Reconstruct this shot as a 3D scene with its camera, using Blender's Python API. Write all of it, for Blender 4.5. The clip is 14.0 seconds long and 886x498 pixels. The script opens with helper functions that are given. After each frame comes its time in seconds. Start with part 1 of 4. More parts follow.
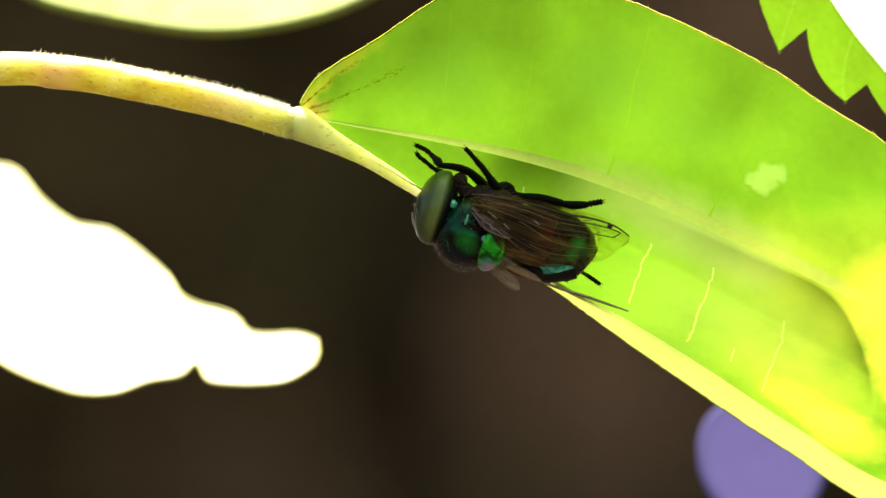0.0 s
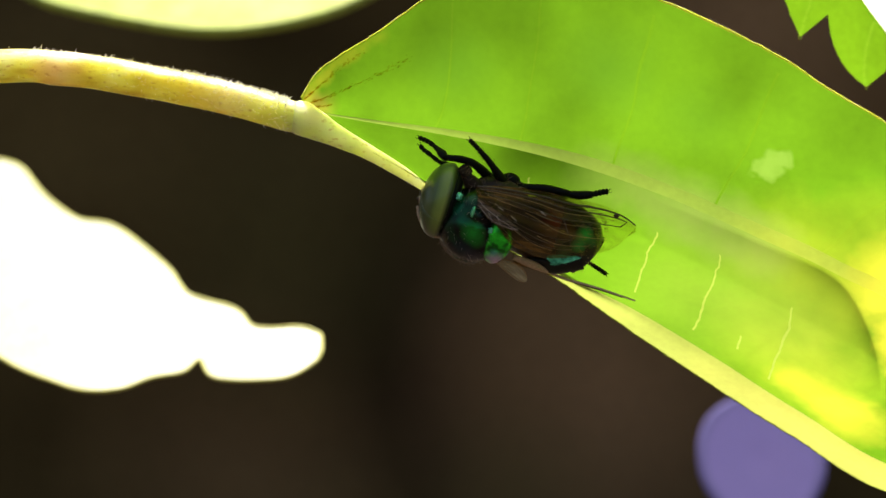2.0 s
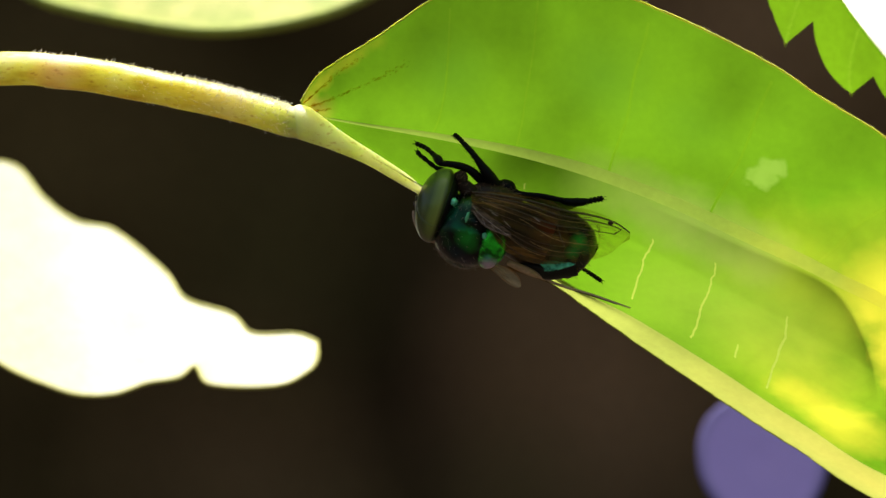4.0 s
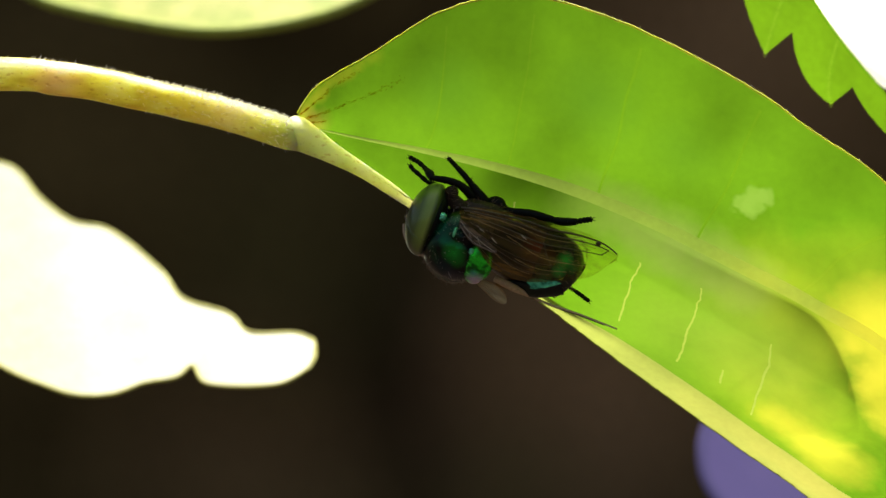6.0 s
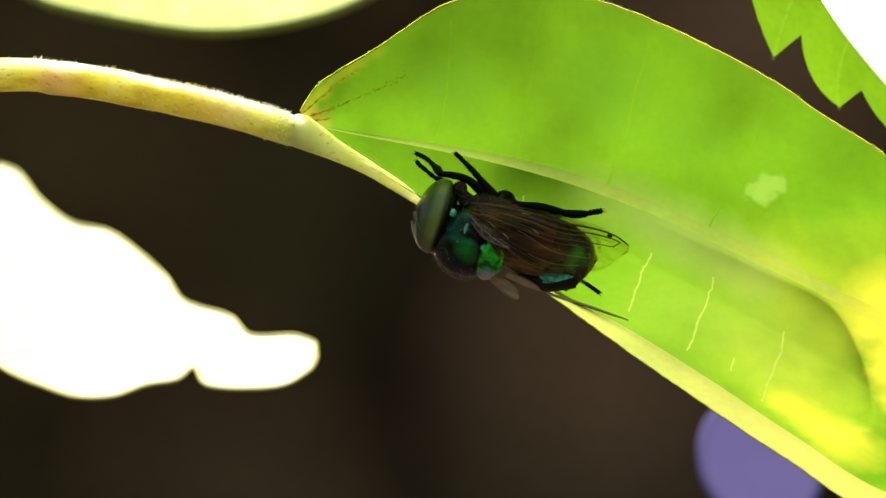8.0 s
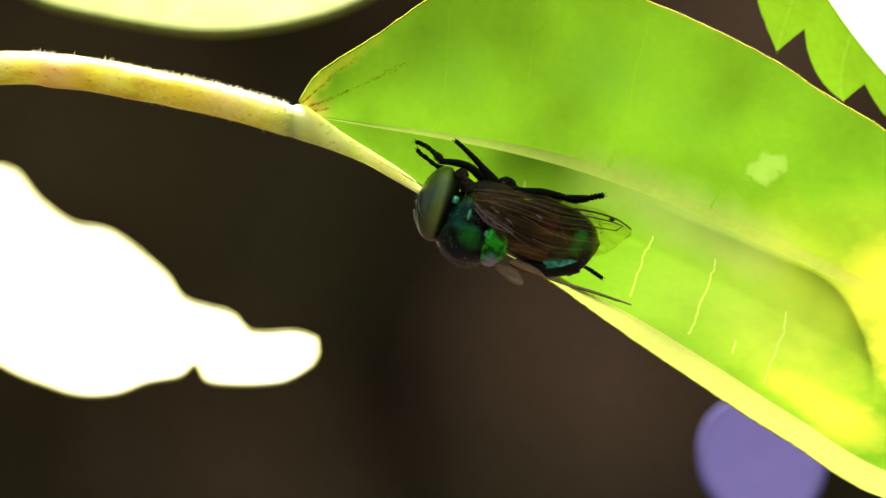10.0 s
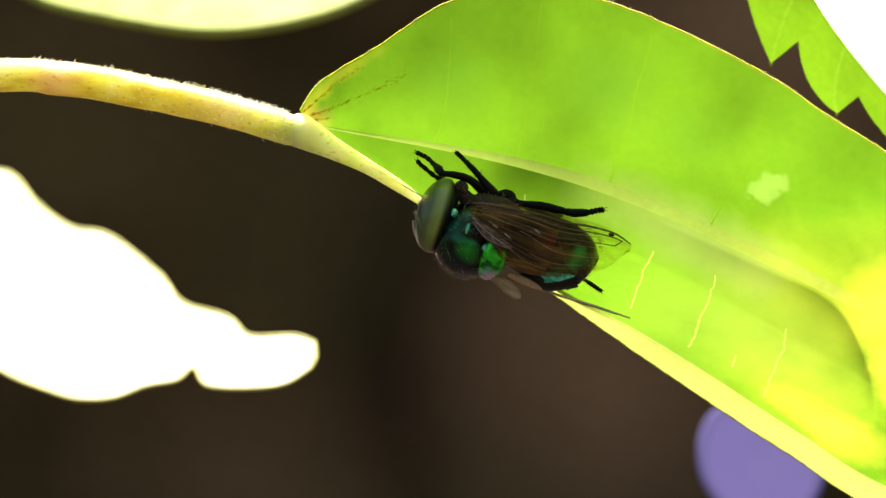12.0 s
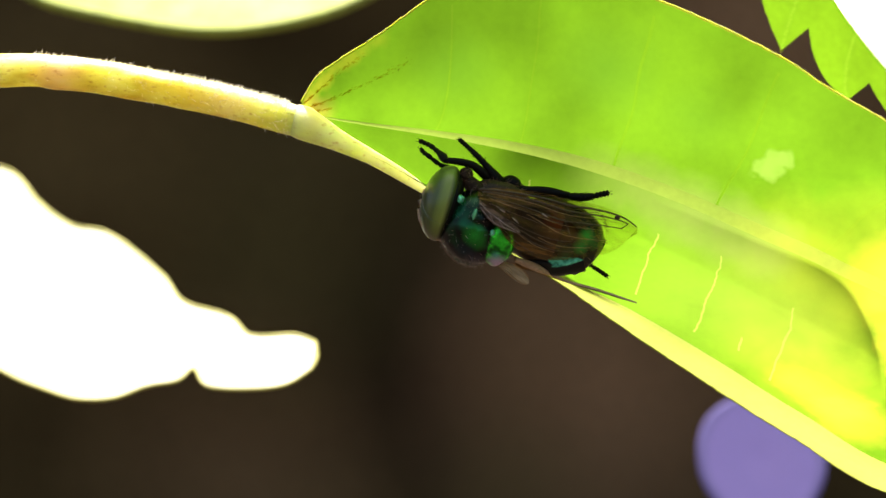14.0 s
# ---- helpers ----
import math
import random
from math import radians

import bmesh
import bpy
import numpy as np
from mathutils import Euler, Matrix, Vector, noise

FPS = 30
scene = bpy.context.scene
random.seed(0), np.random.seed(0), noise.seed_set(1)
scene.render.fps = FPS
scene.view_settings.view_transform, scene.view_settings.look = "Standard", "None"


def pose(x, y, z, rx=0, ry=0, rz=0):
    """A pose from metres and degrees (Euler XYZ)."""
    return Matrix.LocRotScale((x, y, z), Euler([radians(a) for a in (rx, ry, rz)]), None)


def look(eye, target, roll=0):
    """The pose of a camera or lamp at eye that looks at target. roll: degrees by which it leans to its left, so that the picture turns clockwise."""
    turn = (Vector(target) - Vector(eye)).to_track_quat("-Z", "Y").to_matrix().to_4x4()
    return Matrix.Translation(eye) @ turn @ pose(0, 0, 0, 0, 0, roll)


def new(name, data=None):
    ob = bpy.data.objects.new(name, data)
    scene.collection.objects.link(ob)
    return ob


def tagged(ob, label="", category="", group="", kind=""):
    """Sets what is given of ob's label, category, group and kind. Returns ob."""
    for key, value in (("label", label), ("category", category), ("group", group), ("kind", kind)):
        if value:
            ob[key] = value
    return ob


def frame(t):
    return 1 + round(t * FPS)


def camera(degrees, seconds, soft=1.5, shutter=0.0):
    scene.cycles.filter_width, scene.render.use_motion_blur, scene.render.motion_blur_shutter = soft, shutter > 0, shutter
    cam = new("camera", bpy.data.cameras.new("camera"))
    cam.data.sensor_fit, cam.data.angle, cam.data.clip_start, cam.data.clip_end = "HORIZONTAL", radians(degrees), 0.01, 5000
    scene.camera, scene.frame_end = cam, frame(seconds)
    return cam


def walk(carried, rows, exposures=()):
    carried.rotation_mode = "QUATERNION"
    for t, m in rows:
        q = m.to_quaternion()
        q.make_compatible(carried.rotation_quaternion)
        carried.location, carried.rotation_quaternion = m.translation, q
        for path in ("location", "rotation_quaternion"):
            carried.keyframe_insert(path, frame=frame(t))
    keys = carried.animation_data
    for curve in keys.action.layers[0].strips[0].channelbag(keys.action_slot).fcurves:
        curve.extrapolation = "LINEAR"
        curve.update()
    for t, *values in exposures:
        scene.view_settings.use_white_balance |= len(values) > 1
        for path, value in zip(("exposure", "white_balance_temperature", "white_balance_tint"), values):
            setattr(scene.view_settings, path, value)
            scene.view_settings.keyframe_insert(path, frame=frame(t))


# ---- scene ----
# A hover fly clings to the underside of a sunlit leaf. Lengths below are in millimetres
# from ORIGIN (x right, y away, z up) and are turned into metres by MM.
cam = camera(30.0, 14.0, soft=1.5)
MM = 0.001
ORIGIN = Vector((0.0, 0.0, 0.6))
EYE = (0.0, -0.0933, 0.6)
walk(cam, [(0.0, pose(*EYE, 90, 0, 0)), (14.0, pose(*EYE, 90, 0, 0))],
     exposures=[(0, 1.5, 6500, 15.0), (0.5, 1.45, 6500, 14.7), (1, 1.38, 6500, 14.3), (1.5, 1.3, 6500, 14.0), (2, 1.12, 6500, 13.7), (2.5, 0.95, 6500, 12.3), (3, 0.86, 6500, 11.0), (3.5, 0.8, 6500, 11.1), (6, 0.82, 6500, 11.6), (6.5, 0.9, 6500, 11.7), (7, 0.99, 6500, 11.8), (8, 1.1, 6500, 12.0), (10.5, 1.36, 6500, 17.0), (11.5, 1.45, 6500, 17.6), (13, 1.53, 6500, 18.4), (14, 1.54, 6500, 19.0)])
cam.data.dof.use_dof = True
cam.data.dof.focus_distance = 0.0945
cam.data.dof.aperture_fstop = 80.0

# ---- light ----
SUN_UP, SUN_TURN = 76.0, 8.0      # height and turn from straight behind the leaf, degrees
world = bpy.data.worlds.new("world")
scene.world = world
world.use_nodes = True
wn = world.node_tree.nodes
sky = wn.new("ShaderNodeTexSky")
sky.sky_type = "NISHITA"
sky.sun_disc = False
sky.sun_elevation = radians(SUN_UP)
sky.sun_rotation = radians(SUN_TURN)
sky.dust_density = 4.0
sky.air_density = 0.8
sky.ozone_density = 0.0
wn["Background"].inputs["Strength"].default_value = 0.07
world.node_tree.links.new(sky.outputs["Color"], wn["Background"].inputs["Color"])
sun_data = bpy.data.lights.new("sun", "SUN")
sun_data.energy = 5.0
sun_data.angle = radians(0.5)
sun_data.color = (1.0, 0.95, 0.86)
sun = new("sun", sun_data)
sun_dir = Vector((math.sin(radians(SUN_TURN)) * math.cos(radians(SUN_UP)),
                  math.cos(radians(SUN_TURN)) * math.cos(radians(SUN_UP)),
                  math.sin(radians(SUN_UP))))
sun.matrix_world = look(sun_dir * 20, (0, 0, 0))


# ---- materials ----
class Mat:
    """A small helper round a node tree."""

    def __init__(self, name):
        self.m = bpy.data.materials.new(name)
        self.m.use_nodes = True
        self.t = self.m.node_tree
        self.bsdf = self.t.nodes["Principled BSDF"]
        self.out = self.t.nodes["Material Output"]
        self.co = self.t.nodes.new("ShaderNodeTexCoord").outputs["Object"]

    def node(self, kind, **values):
        n = self.t.nodes.new(kind)
        for k, v in values.items():
            if k in n.inputs:
                n.inputs[k].default_value = v
        return n

    def link(self, a, b):
        self.t.links.new(a, b)

    def noise(self, per_mm, detail=4.0, rough=0.55, stretch=(1, 1, 1)):
        mp = self.t.nodes.new("ShaderNodeMapping")
        mp.inputs["Scale"].default_value = [s * per_mm * 1000 for s in stretch]
        self.link(self.co, mp.inputs["Vector"])
        n = self.node("ShaderNodeTexNoise", Scale=1.0, Detail=detail, Roughness=rough)
        self.link(mp.outputs["Vector"], n.inputs["Vector"])
        return n.outputs["Fac"]

    def ramp(self, fac, *stops):
        r = self.t.nodes.new("ShaderNodeValToRGB")
        el = r.color_ramp.elements
        while len(el) < len(stops):
            el.new(0.5)
        for e, (p, c) in zip(el, stops):
            e.position, e.color = p, (*c, 1) if len(c) == 3 else c
        self.link(fac, r.inputs["Fac"])
        return r.outputs["Color"]

    def mix(self, fac, a, b, blend="MIX"):
        n = self.t.nodes.new("ShaderNodeMix")
        n.data_type, n.blend_type = "RGBA", blend
        for sock, v in ((n.inputs[0], fac), (n.inputs[6], a), (n.inputs[7], b)):
            if isinstance(v, bpy.types.NodeSocket):
                self.link(v, sock)
            else:
                sock.default_value = v if isinstance(v, float) else (*v, 1)
        return n.outputs[2]

    def maths(self, op, a, b=0.0, c=0.0):
        n = self.t.nodes.new("ShaderNodeMath")
        n.operation = op
        for sock, v in zip(n.inputs, (a, b, c)):
            if isinstance(v, bpy.types.NodeSocket):
                self.link(v, sock)
            else:
                sock.default_value = v
        return n.outputs[0]

    def near(self, centre, radius, soft, wobble=None):
        """1 inside a ball (mm, object space), falling to 0 over soft mm; wobble roughens its outline."""
        n = self.t.nodes.new("ShaderNodeVectorMath")
        n.operation = "DISTANCE"
        self.link(self.co, n.inputs[0])
        n.inputs[1].default_value = [c * MM for c in centre]
        r = self.t.nodes.new("ShaderNodeMapRange")
        far = n.outputs["Value"]
        if wobble:
            far = self.maths("ADD", far, self.maths("MULTIPLY_ADD", wobble, 0.9 * MM, -0.45 * MM))
        self.link(far, r.inputs["Value"])
        for k, v in (("From Min", (radius - soft) * MM), ("From Max", (radius + soft) * MM), ("To Min", 1.0), ("To Max", 0.0)):
            r.inputs[k].default_value = v
        return r.outputs[0]

    def bump(self, height, depth_mm, strength=1.0, target=None):
        b = self.t.nodes.new("ShaderNodeBump")
        b.inputs["Strength"].default_value = strength
        b.inputs["Distance"].default_value = depth_mm * MM
        self.link(height, b.inputs["Height"])
        self.link(b.outputs["Normal"], (target or self.bsdf).inputs["Normal"])
        return b.outputs["Normal"]

    def colour(self, c):
        if isinstance(c, bpy.types.NodeSocket):
            self.link(c, self.bsdf.inputs["Base Color"])
        else:
            self.bsdf.inputs["Base Color"].default_value = (*c, 1)

    def set(self, **values):
        for k, v in values.items():
            self.bsdf.inputs[k.replace("_", " ")].default_value = v
        return self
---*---
Emit the lines of the material exactly, from its first line to the line containing "import numpy as np", inclusive; leave every picture out.

-- Task response --
Reconstruct this shot as a 3D scene with its camera, using Blender's Python API. Write all of it, for Blender 4.5. The clip is 14.0 seconds long and 886x498 pixels. The script opens with helper functions that are given. After each frame comes its time in seconds. Start with part 1 of 4. More parts follow.
0.0 s
2.0 s
4.0 s
6.0 s
8.0 s
10.0 s
12.0 s
14.0 s
# ---- helpers ----
import math
import random
from math import radians

import bmesh
import bpy
import numpy as np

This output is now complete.